* _WHAT NEEDS TO BE DONE_
Look through the data below and output, unchanged, every line from the one holding "Write a Blender" through the one holding "from math import radians", inclusive. Skip the pictures.

=== EXTRACTED INFORMATION ===

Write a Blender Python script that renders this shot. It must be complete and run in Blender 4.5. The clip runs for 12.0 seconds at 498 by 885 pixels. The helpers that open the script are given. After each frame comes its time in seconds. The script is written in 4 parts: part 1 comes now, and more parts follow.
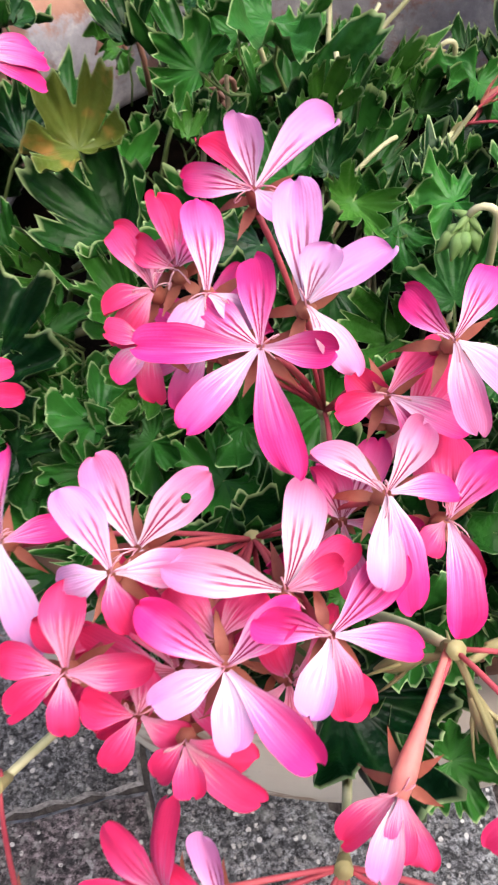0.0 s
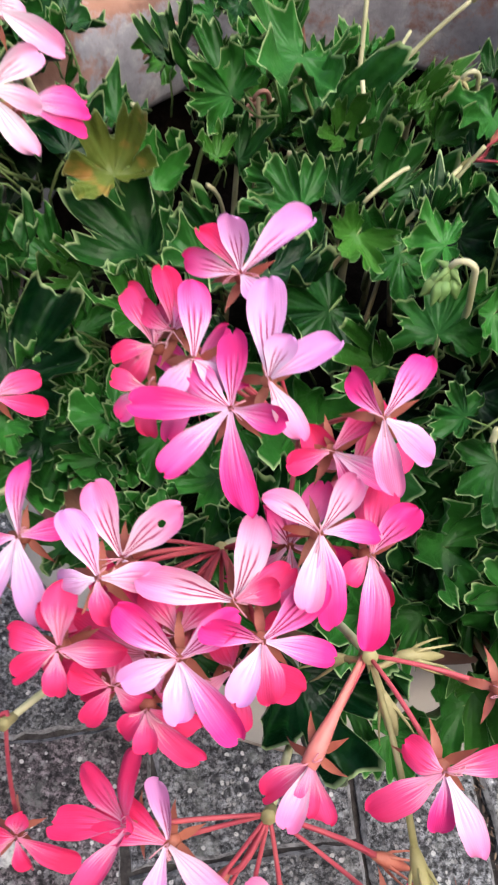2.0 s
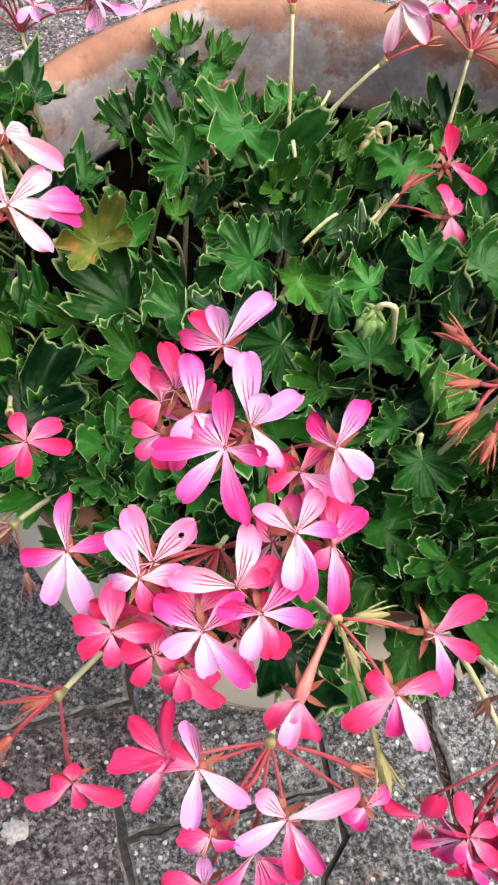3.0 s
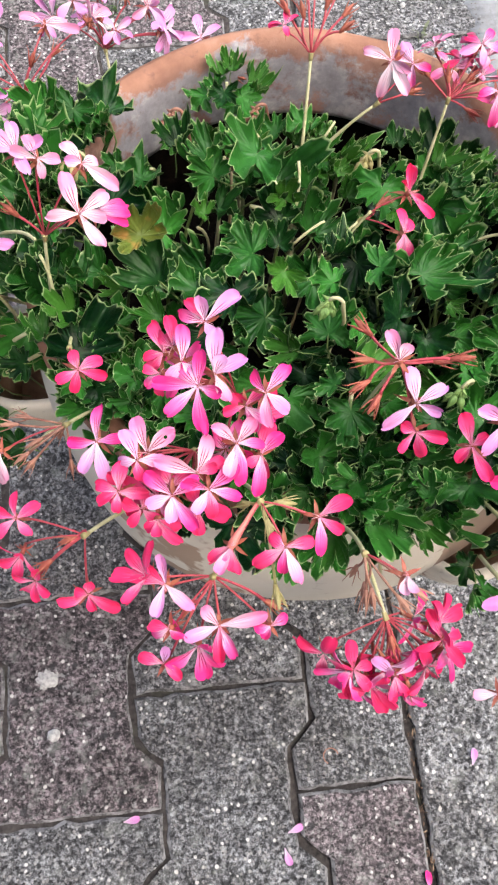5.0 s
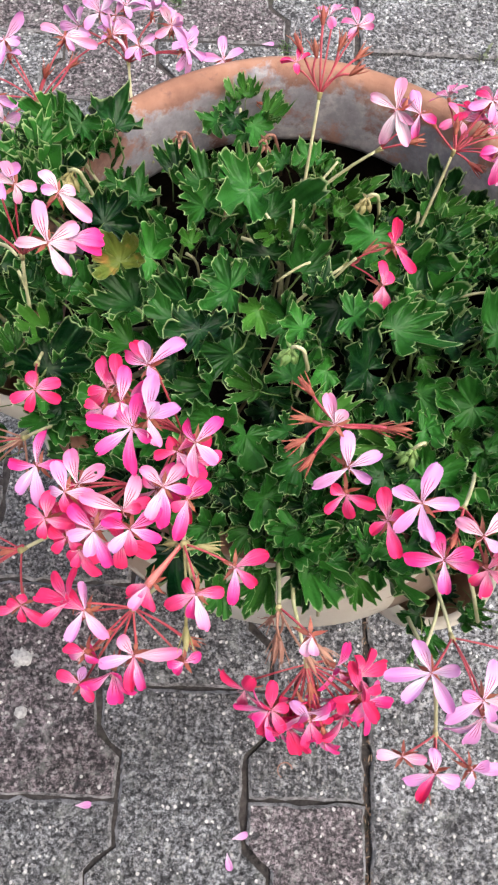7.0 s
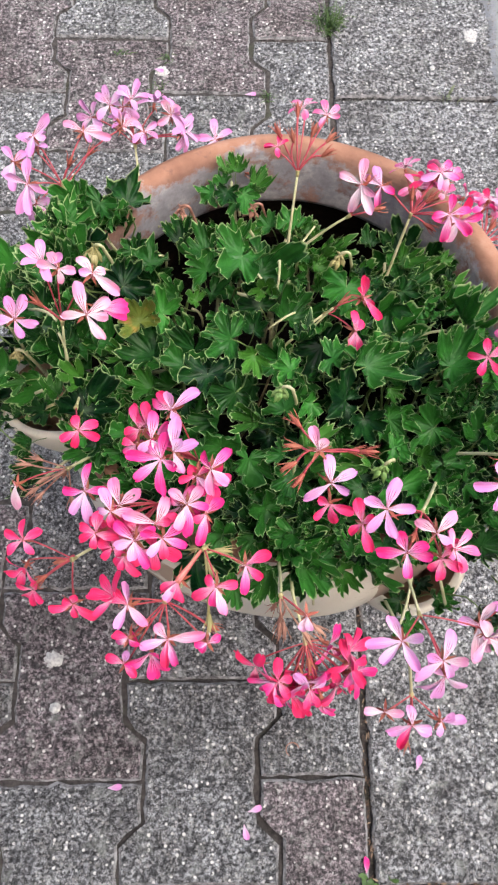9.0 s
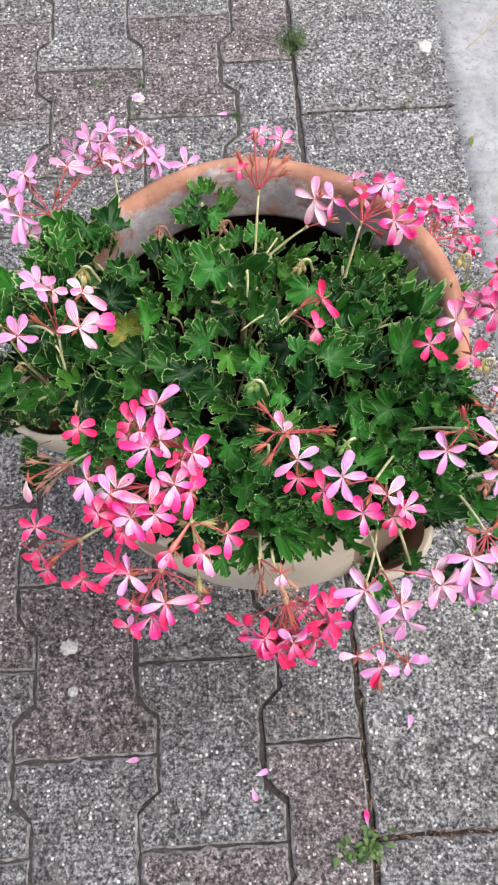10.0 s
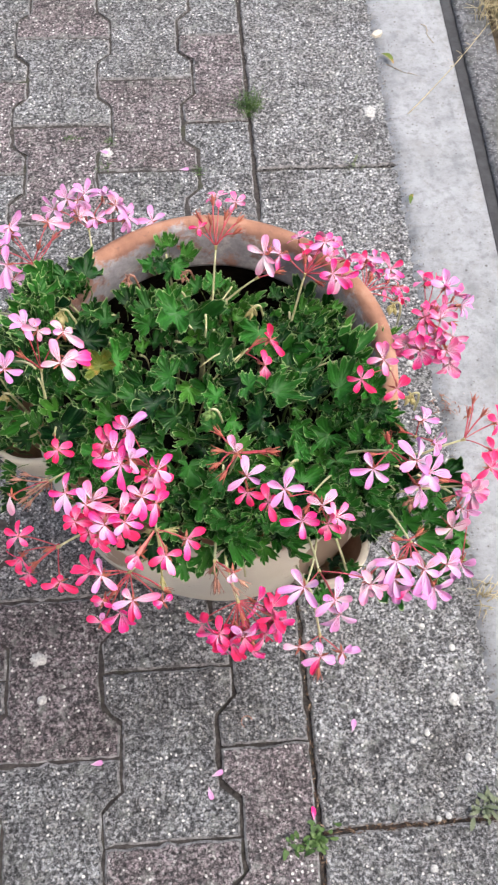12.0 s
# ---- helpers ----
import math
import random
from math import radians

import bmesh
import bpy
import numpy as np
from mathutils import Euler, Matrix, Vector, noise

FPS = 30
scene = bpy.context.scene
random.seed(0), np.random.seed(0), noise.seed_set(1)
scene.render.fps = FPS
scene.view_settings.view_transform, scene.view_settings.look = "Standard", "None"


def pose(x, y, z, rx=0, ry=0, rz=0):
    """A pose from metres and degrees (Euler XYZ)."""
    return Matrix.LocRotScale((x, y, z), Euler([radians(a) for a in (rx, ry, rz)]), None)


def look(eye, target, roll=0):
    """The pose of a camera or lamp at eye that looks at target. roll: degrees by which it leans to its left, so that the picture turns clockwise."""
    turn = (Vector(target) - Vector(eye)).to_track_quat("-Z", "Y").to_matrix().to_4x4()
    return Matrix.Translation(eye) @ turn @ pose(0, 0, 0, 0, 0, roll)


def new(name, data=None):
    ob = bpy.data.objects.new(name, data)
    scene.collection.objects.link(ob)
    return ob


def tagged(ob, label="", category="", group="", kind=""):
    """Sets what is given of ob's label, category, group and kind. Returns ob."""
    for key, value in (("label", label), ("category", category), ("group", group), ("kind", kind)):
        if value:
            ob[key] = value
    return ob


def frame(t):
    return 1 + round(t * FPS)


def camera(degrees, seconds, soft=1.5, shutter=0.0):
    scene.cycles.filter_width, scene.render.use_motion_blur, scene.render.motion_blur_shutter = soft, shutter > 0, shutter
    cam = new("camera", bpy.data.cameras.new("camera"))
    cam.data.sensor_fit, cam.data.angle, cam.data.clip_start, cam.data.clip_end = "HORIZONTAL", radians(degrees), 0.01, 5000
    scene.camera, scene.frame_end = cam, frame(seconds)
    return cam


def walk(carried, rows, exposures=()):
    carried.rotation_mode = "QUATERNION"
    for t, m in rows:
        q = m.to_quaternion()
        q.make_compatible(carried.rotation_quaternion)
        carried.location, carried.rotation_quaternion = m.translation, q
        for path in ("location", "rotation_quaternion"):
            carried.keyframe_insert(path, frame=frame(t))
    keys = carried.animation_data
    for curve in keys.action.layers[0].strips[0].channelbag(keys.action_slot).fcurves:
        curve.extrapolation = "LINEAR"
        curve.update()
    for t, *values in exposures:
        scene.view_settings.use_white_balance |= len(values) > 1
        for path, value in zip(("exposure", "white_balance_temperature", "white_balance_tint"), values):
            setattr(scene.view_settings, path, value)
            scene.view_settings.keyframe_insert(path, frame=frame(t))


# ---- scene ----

===
=== EXTRACTED INFORMATION ===

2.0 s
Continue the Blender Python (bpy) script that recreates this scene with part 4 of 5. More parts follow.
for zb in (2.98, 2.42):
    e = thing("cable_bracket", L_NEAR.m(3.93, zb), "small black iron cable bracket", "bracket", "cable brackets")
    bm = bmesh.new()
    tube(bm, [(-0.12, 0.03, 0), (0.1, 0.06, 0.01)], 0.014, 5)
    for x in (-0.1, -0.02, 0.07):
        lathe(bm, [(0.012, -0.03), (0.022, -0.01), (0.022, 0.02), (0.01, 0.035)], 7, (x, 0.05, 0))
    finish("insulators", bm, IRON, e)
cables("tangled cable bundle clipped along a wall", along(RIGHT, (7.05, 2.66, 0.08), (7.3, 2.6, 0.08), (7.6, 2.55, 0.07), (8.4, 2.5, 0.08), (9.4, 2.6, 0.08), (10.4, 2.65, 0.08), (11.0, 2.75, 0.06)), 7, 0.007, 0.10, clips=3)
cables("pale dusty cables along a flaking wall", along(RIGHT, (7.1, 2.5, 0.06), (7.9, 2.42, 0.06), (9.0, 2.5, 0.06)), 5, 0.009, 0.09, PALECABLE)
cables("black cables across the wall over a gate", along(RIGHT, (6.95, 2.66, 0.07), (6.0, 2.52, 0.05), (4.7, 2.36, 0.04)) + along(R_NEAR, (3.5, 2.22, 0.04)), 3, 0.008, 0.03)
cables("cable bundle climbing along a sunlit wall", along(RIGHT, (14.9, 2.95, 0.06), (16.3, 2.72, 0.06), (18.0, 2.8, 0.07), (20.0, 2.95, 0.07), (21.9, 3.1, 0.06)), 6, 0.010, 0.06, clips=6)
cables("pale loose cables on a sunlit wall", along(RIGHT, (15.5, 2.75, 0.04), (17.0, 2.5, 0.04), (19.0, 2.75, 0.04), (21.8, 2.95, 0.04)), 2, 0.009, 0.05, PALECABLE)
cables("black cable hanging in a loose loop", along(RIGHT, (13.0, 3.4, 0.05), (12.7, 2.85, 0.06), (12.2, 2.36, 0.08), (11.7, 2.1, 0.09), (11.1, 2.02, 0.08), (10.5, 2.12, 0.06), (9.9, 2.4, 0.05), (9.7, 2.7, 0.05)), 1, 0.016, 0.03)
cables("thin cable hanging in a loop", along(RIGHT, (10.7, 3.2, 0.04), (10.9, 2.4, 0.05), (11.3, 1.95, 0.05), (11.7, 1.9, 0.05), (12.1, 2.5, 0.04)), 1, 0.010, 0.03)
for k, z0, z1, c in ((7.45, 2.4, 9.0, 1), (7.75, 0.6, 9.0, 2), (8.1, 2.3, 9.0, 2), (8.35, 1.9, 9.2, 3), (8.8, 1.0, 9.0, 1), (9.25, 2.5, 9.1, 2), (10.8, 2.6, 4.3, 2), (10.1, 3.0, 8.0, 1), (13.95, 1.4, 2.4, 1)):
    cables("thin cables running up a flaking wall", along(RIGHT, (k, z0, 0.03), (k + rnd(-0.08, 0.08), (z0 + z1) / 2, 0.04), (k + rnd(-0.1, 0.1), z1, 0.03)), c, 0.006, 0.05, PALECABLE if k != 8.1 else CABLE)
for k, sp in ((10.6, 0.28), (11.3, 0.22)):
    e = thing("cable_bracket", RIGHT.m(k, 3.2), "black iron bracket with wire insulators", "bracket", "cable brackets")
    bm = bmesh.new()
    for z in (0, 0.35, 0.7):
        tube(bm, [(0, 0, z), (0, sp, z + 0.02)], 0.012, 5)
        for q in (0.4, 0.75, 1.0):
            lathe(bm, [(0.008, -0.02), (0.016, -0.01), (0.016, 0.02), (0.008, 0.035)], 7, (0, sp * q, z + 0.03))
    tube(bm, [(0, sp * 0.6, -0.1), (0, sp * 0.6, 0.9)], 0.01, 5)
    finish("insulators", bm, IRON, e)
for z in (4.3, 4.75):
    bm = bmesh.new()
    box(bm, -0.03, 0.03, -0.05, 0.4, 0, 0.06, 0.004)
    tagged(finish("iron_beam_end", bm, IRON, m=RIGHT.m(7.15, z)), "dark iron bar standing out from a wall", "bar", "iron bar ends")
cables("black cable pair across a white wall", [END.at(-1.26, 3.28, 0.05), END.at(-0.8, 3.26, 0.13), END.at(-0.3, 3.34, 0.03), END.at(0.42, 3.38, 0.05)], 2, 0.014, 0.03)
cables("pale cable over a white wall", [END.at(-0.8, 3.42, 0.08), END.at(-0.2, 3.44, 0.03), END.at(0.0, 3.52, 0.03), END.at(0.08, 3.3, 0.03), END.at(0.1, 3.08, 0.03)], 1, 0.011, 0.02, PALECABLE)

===

* _ANSWER TO THIS PROBLEM_
Write a Blender Python script that renders this shot. It must be complete and run in Blender 4.5. The clip runs for 12.0 seconds at 498 by 885 pixels. The helpers that open the script are given. After each frame comes its time in seconds. The script is written in 4 parts: part 1 comes now, and more parts follow.
0.0 s
2.0 s
3.0 s
5.0 s
7.0 s
9.0 s
10.0 s
12.0 s
# ---- helpers ----
import math
import random
from math import radians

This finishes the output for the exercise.